The BJP and the Congress: a muddled economic ideology

August 5, 2013

(Any opinions expressed here are those of the author and not of Thomson Reuters)

As debates in India go, the one between Amartya Sen and Jagdish Bhagwati – two of India’s leading economists – has been fairly civil. Not the belligerent speeches or noisy protests that characterise public discourse in the country. Instead, this battle of ideas is taking place in the rarefied circle of the nation’s think tanks and financial pages, with economists, writers and policy makers weighing in. But the civility cannot mask the intensity on both sides; moving beyond economic data and models, the debate has become personal. At stake is a very powerful question – what is the best way to improve the lot of India’s citizens?

Conveniently, both sides have articulated their vision for the country in two recent books. The first by Sen and his long time collaborator, Jean Dreze, titled “An Uncertain Glory” questions why India continues to lag on all social indicators despite two decades of free-market reforms. Their data shows that the country’s growth has largely bypassed the poor and that the reforms have benefited a privileged minority. To correct this imbalance, Sen and Dreze make the case for greater public intervention in health and education.

On the other side of the economic spectrum is “Why Growth Matters” by Bhagwati and Arvind Panagariya, his colleague at Columbia University. Their book is a forceful defence of India’s growth story. Bhagwati and Panagariya assert that reducing the role of the government and allowing private enterprises to flourish is the only way to lift millions of Indians out of poverty. The state can fund welfare programs only if the economy is growing at a fair clip and public revenues are healthy. That such an idea is even up for debate is frustrating to them.

On the face of it, the positions by Sen and Bhagwati fall nicely along party lines. Both Jean Dreze and Amartya Sen have been vocal advocates of the public entitlement schemes launched by the Congress-led government. Dreze helped draft the National Rural Employment Guarantee Act (NREGA), which guarantees 100 days of minimum-wage employment to every rural household. The two economists have also blessed the National Food Security bill which makes the right to food a legal entitlement.

Meanwhile, Jagdish Bhagwati has endorsed the “Gujarat model” that the BJP has placed at the front and centre of its 2014 campaign. Their candidate, Narendra Modi has also made all the right noises about small government and accelerating the reform agenda, which mirror the arguments by Bhagwati and Panagariya. Mindful of the electoral arithmetic, the party hasn’t explicitly opposed the welfare schemes, but remains sceptical of their efficacy.

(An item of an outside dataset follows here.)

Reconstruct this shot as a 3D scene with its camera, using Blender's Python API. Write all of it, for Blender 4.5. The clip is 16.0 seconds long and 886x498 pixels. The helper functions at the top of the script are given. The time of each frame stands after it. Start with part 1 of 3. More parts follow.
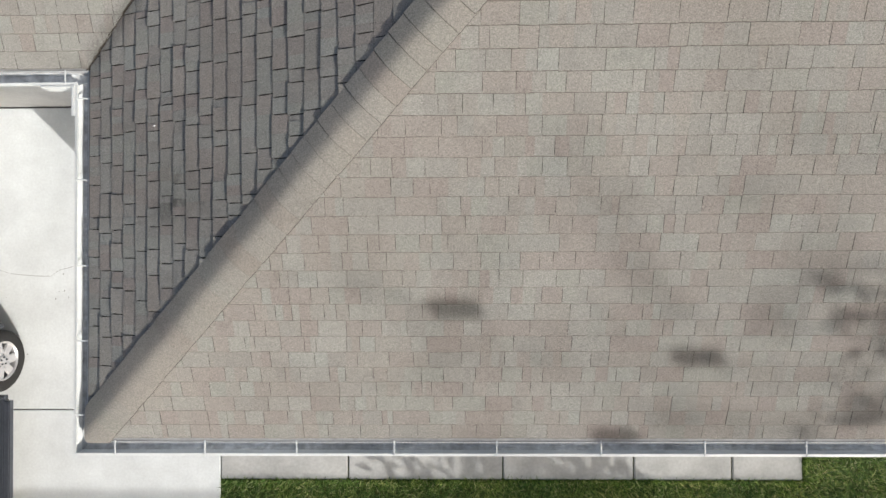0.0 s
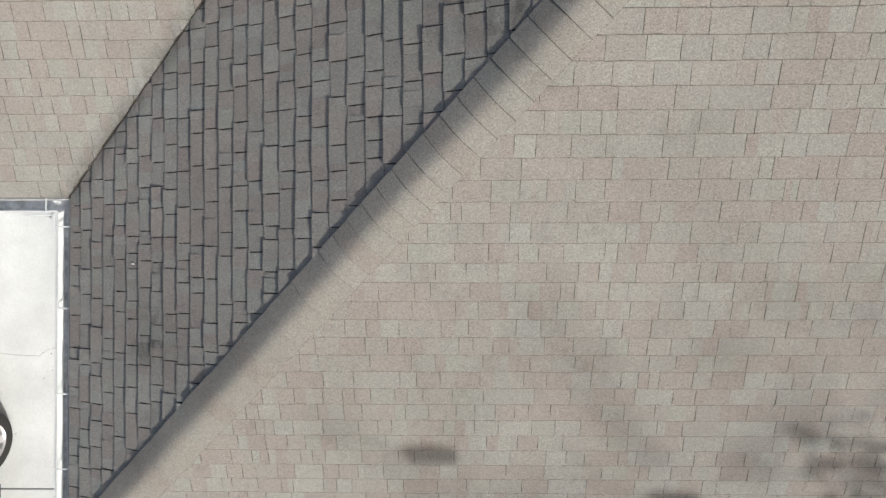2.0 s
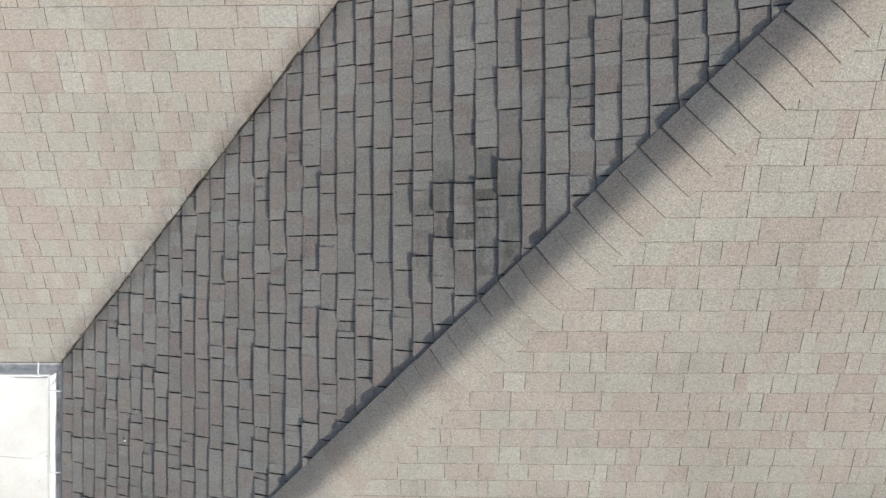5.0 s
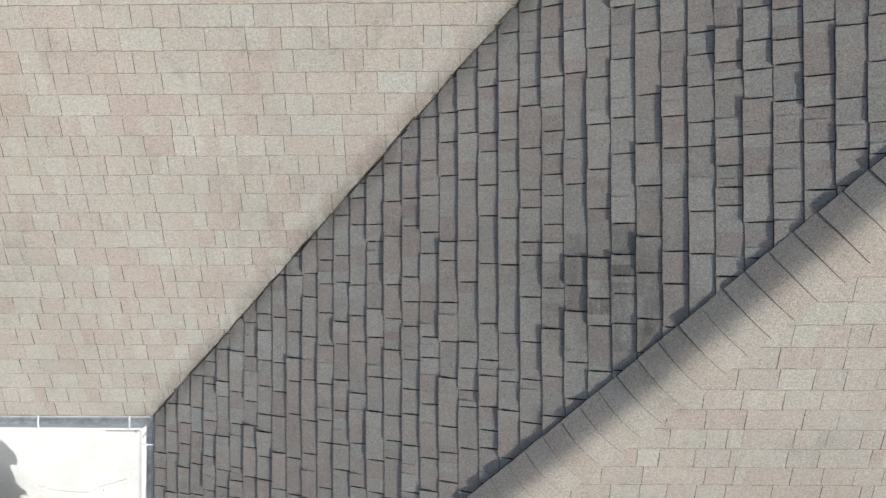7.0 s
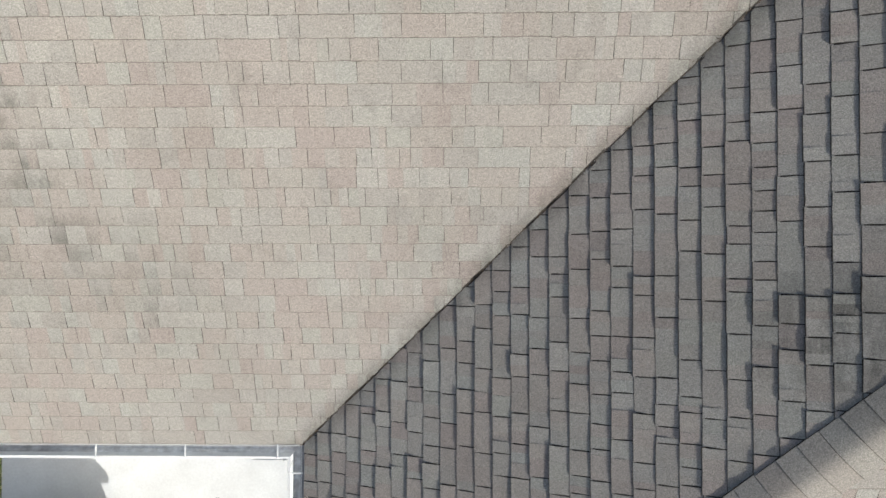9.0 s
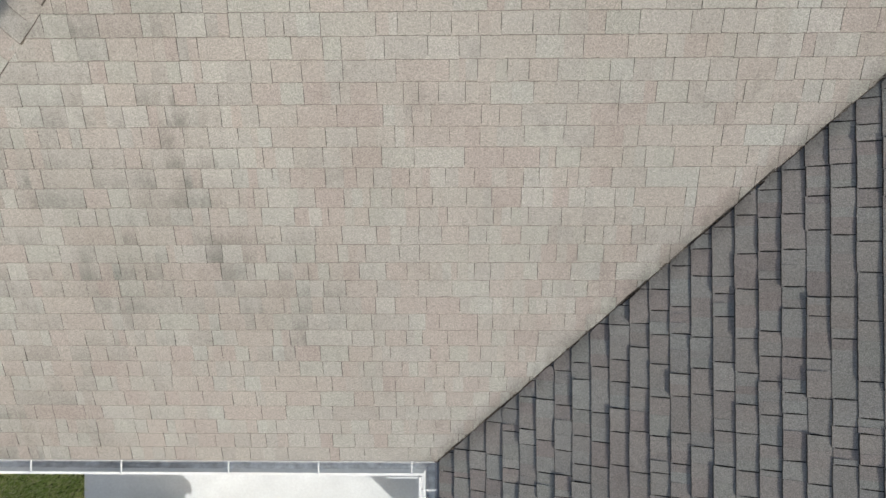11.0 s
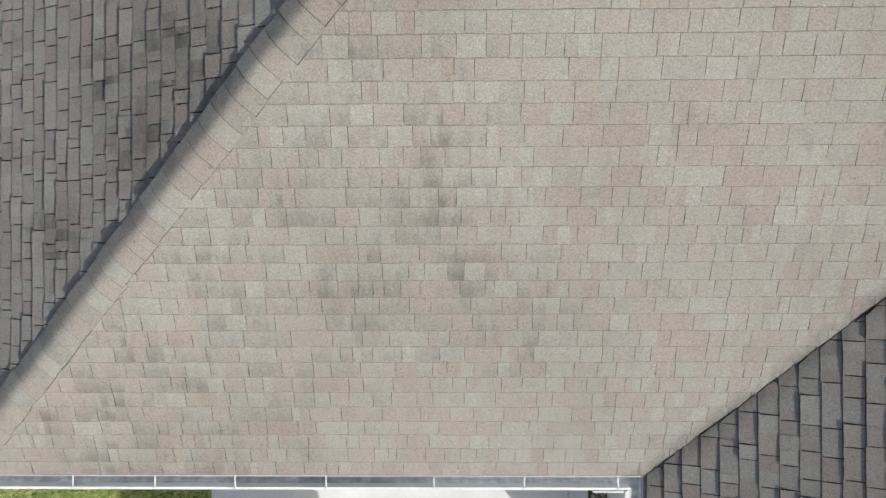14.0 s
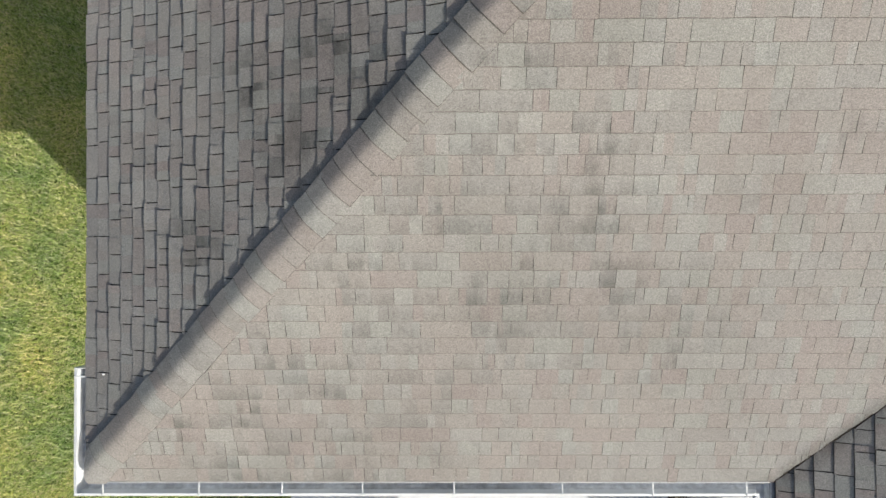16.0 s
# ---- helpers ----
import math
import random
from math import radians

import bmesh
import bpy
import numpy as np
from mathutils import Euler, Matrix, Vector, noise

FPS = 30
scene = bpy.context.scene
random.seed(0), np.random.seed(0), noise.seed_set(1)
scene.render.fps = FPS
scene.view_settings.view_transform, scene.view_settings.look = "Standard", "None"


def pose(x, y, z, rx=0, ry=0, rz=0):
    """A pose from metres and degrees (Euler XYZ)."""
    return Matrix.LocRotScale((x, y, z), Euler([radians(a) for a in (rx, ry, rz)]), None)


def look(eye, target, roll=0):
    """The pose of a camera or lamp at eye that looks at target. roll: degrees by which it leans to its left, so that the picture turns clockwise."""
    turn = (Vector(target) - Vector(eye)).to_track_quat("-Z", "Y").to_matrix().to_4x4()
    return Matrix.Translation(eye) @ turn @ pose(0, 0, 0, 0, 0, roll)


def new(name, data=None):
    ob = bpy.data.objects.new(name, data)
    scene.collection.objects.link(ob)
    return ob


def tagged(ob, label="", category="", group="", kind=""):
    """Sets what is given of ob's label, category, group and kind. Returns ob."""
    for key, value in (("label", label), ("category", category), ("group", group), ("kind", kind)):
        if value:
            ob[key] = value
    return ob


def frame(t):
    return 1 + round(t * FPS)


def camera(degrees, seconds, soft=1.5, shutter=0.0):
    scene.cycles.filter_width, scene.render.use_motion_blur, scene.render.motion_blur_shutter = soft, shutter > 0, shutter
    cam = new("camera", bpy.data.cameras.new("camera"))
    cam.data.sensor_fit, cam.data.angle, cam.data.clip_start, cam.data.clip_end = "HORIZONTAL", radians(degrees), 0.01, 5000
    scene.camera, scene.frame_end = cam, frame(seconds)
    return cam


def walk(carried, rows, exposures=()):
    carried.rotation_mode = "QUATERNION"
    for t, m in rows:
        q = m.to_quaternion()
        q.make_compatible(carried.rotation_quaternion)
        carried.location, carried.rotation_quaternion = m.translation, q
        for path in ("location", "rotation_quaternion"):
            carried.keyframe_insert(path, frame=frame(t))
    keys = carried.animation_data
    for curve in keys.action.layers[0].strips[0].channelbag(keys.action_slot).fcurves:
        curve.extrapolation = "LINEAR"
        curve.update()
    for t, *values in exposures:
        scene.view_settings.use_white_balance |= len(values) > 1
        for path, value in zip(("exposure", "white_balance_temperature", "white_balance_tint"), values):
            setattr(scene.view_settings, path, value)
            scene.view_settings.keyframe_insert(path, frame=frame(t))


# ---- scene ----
cam = camera(72.97, 16.0, soft=1.5)
PATH = [
    (0.0, -0.0, 0.0, 6.93, 0.794, 1.07, -0.25),
    (0.5, 0.0255, 0.1313, 6.9348, 0.777, 1.083, -0.213),
    (1.0, 0.067, 0.3526, 6.9375, 0.761, 1.106, -0.178),
    (1.5, 0.1165, 0.6413, 6.9417, 0.735, 1.132, -0.153),
    (2.0, 0.163, 0.9571, 6.9478, 0.699, 1.155, -0.11),
    (2.5, 0.1994, 1.2504, 6.9543, 0.669, 1.16, -0.071),
    (3.0, 0.2274, 1.5022, 6.9554, 0.64, 1.161, -0.029),
    (3.5, 0.2477, 1.7086, 6.9554, 0.622, 1.157, 0.004),
    (4.0, 0.2546, 1.887, 6.9597, 0.616, 1.145, 0.016),
    (6.5, -0.1881, 2.4912, 6.962, 0.633, 1.129, -0.012),
    (7.0, -0.4697, 2.5645, 6.9592, 0.648, 1.098, -0.026),
    (7.5, -0.7641, 2.6253, 6.9512, 0.654, 1.065, -0.017),
    (8.0, -1.0506, 2.6797, 6.9482, 0.663, 1.045, -0.038),
    (8.5, -1.3207, 2.7304, 6.9478, 0.668, 1.026, -0.042),
    (9.0, -1.5771, 2.7598, 6.9472, 0.677, 1.007, -0.044),
    (11.5, -2.7991, 2.9026, 6.9537, 0.686, 1.002, -0.074),
    (12.0, -3.0468, 2.9241, 6.9583, 0.687, 0.987, -0.105),
    (12.5, -3.3003, 2.9417, 6.9623, 0.684, 0.947, -0.112),
    (13.0, -3.5568, 2.9579, 6.9694, 0.675, 0.889, -0.127),
    (13.5, -3.8134, 2.9748, 6.9747, 0.658, 0.829, -0.138),
    (14.0, -4.0716, 2.9912, 6.9791, 0.637, 0.75, -0.169),
    (14.5, -4.3268, 3.0032, 6.9787, 0.624, 0.664, -0.177),
    (15.0, -4.5856, 3.0197, 6.9821, 0.616, 0.586, -0.154),
    (15.5, -4.8446, 3.035, 6.9802, 0.621, 0.52, -0.155),
    (16.0, -5.0307, 3.0397, 6.9839, 0.62, 0.464, -0.156),
]
walk(cam, [(t, pose(x, y, z, rx, ry, rz)) for t, x, y, z, rx, ry, rz in PATH], exposures=[(0.0, -0.17), (1.5, -0.11), (3.0, -0.03), (6.5, 0.21), (9.0, 0.17), (11.5, 0.02), (12.5, 0.01), (16.0, 0.05)])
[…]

It would appear then that the voters have a clear choice between two competing economic ideologies. On the one hand is the Congress’ belief that continued economic growth is only possible if public spending is directed towards improving health and education. On the other hand is the BJP’s position which holds that pro-growth policies and market-oriented reforms are the best path to reducing poverty.

Unfortunately the contrast isn’t as stark. Analysing the economic policies of the Congress over the past few years, it is hard to find a unifying principle. With the food security bill, very little time has been spent debating the governance of such a massive social project; the focus is on passing the bill in time for the general elections. Similarly, the package of reforms announced recently was more a reaction to market demand for some action than part of a larger plan. A speech in April by Rahul Gandhi to India’s business leaders sums up this patchwork approach to economic policy. While his talk included personal anecdotes, head-scratching metaphors and even some gross cultural simplifications, it did not articulate the party’s economic vision for the country.

The BJP’s pro-business stance seems just as opportunistic. The party’s support for market reforms is contingent on whether it’s in power or in opposition. For instance, on the issue of foreign investment in retail, the party supported the move before it opposed it. More importantly the conservative wing of the party remains deeply distrustful of the West. There’s an inherent contradiction between advocating an open business environment that attracts foreign investment while trying to insulate the country from the ills of Western culture.

That is unfortunate. The issue of lifting millions of Indians over the poverty line and improving living standards for the rest is a serious one. There isn’t a precedent for a country of India’s size and complexity trying to grow out of poverty. The model that works for India will likely be an amalgamation of economic philosophies. But for that to happen, the debate needs to move beyond the intellectual set and become part of the political mainstream. On social issues, the Congress and the BJP have presented clearly differing visions – multiculturalism versus a dominant Hindu identity. The country can benefit from a similar choice on the economic front.